A good many articles have recently appeared in various papers about the college man in business, and extremists have gone so far as to assert that college unfits a man for a business career. This in general we cannot agree with. There are undoubtedly cases where the freedom of college life does unfit men for business; there is even such a thing as the "university fool" who is unfitted for everything. But he is not a typical college man. If he graduates a fool it is not the fault of the college but of the man himself.
We believe that the assertion is not too strong, that college education, if made the best of, gives a man exactly what a successful business career demands of him, namely, adaptability. If a man here at Harvard, for instance, lives his life like a rational being; if he learns something from books but more from men; if he disciplines himself to the proper degree and, on the other hand, gives himself sufficient amusement to cultivate the light, buoyant side of his nature, he cannot but come out with the ability to meet men well, to think and to talk clearly, in short, to 'fit in' to any set of conditions-the quality of adaptability.
Now is not this the important thing in a business man? In business today everything goes with a rush and the man who cannot adapt himself, at a minute's notice to any combination of circumstances falls out of the race. If a man knows men, knows their motives and their actions; if he is a master of himself and of circumstances; if his mind leaps quickly and surely to conclusions, he is fitted for business.

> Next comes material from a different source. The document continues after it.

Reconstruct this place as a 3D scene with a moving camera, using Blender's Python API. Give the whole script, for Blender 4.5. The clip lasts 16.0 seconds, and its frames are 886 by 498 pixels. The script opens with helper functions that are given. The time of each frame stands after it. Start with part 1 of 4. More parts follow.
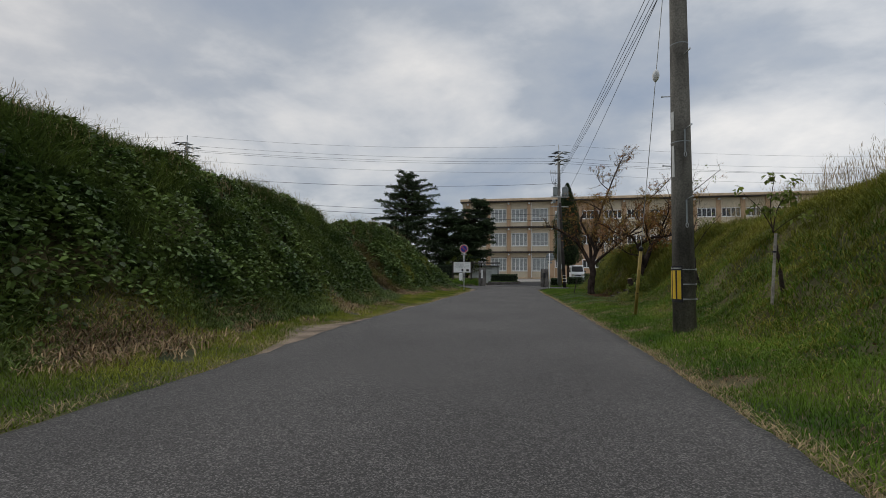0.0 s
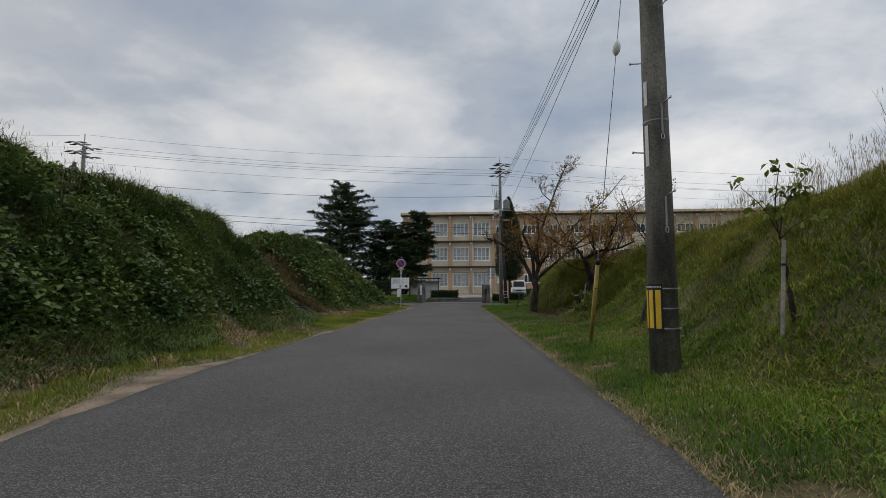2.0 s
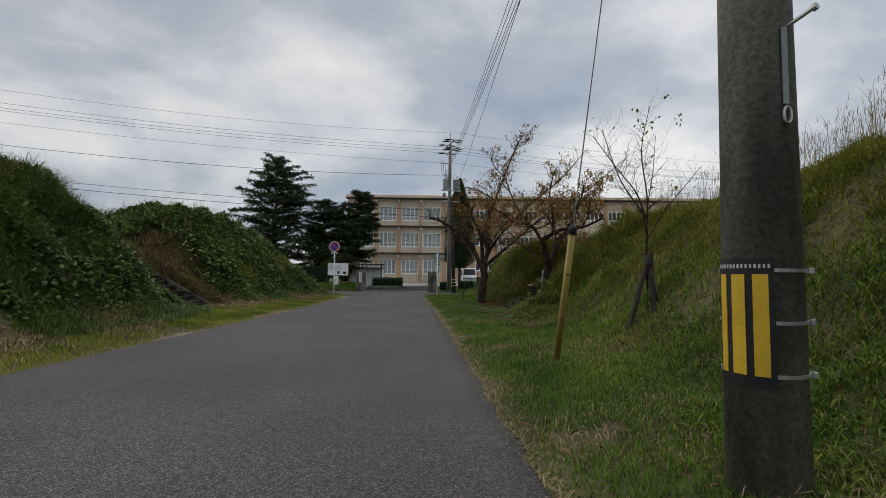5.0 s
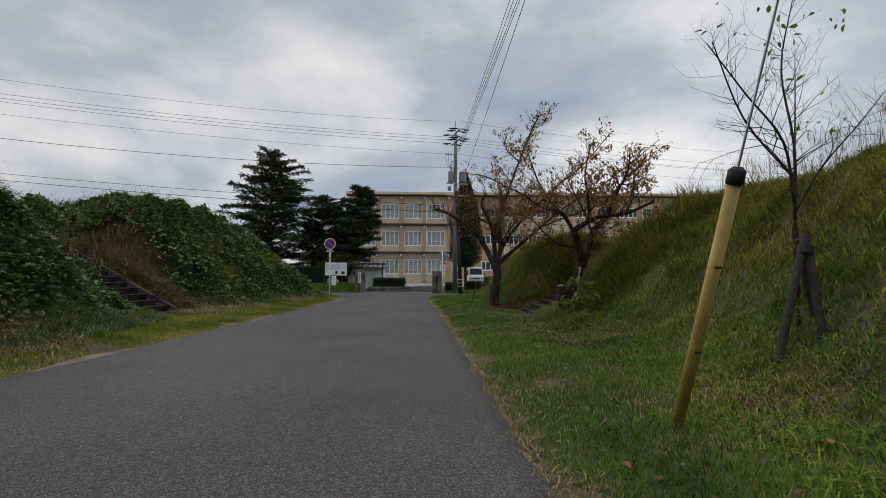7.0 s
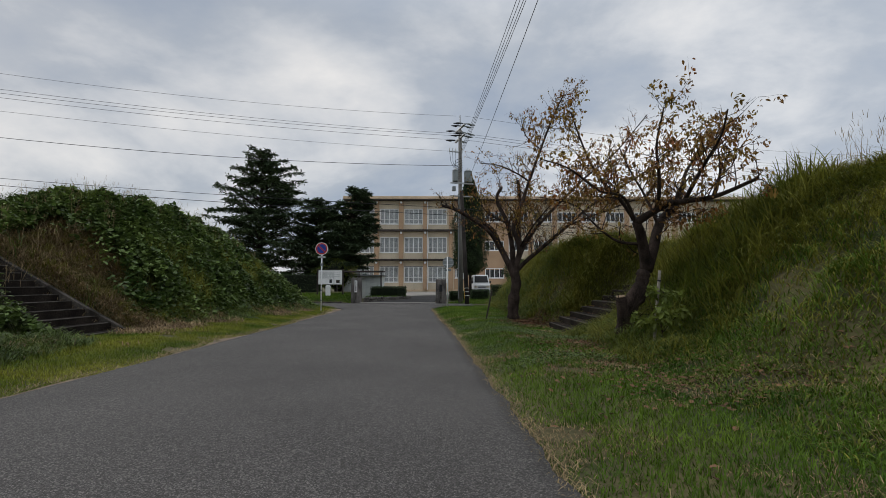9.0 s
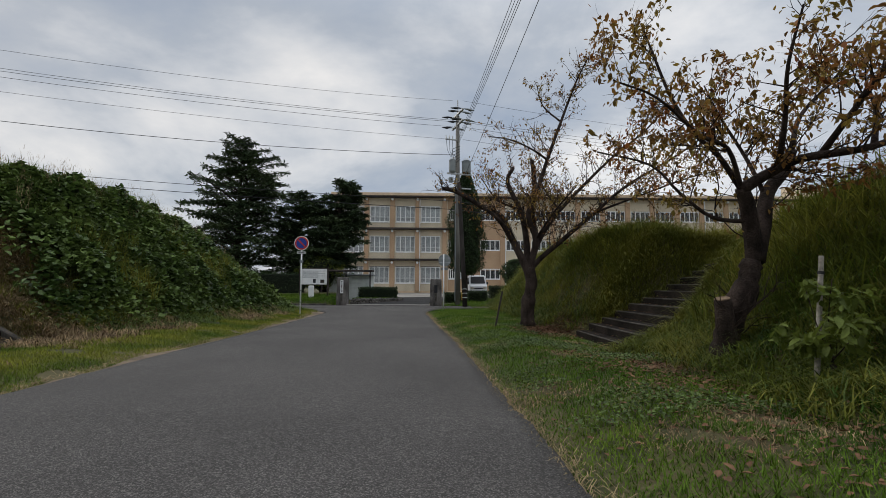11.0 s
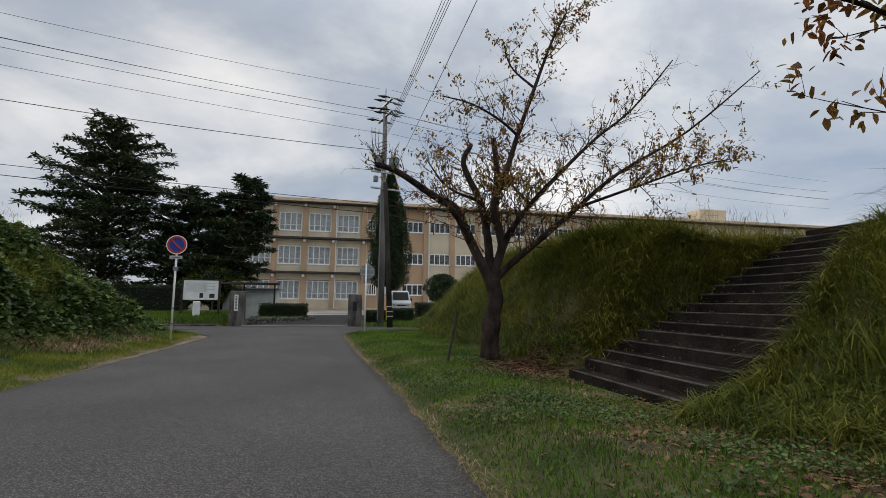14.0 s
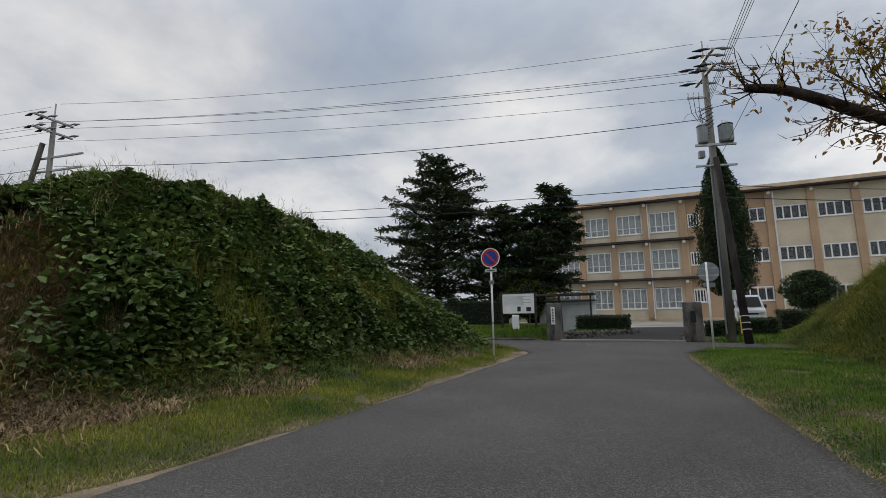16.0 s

If a man does not get this adaptability from the college he alone is at fault. The man who is spoiled by his college course would probably never have succeeded any better in business. True, the college man is four years behind the non-college man. But his adaptability and his knowledge ought to be of more service, in the long run, than four years of narrow training in the early stages of business. Men at college may spoil their own chances in business, but this is quite different from the college spoiling the man.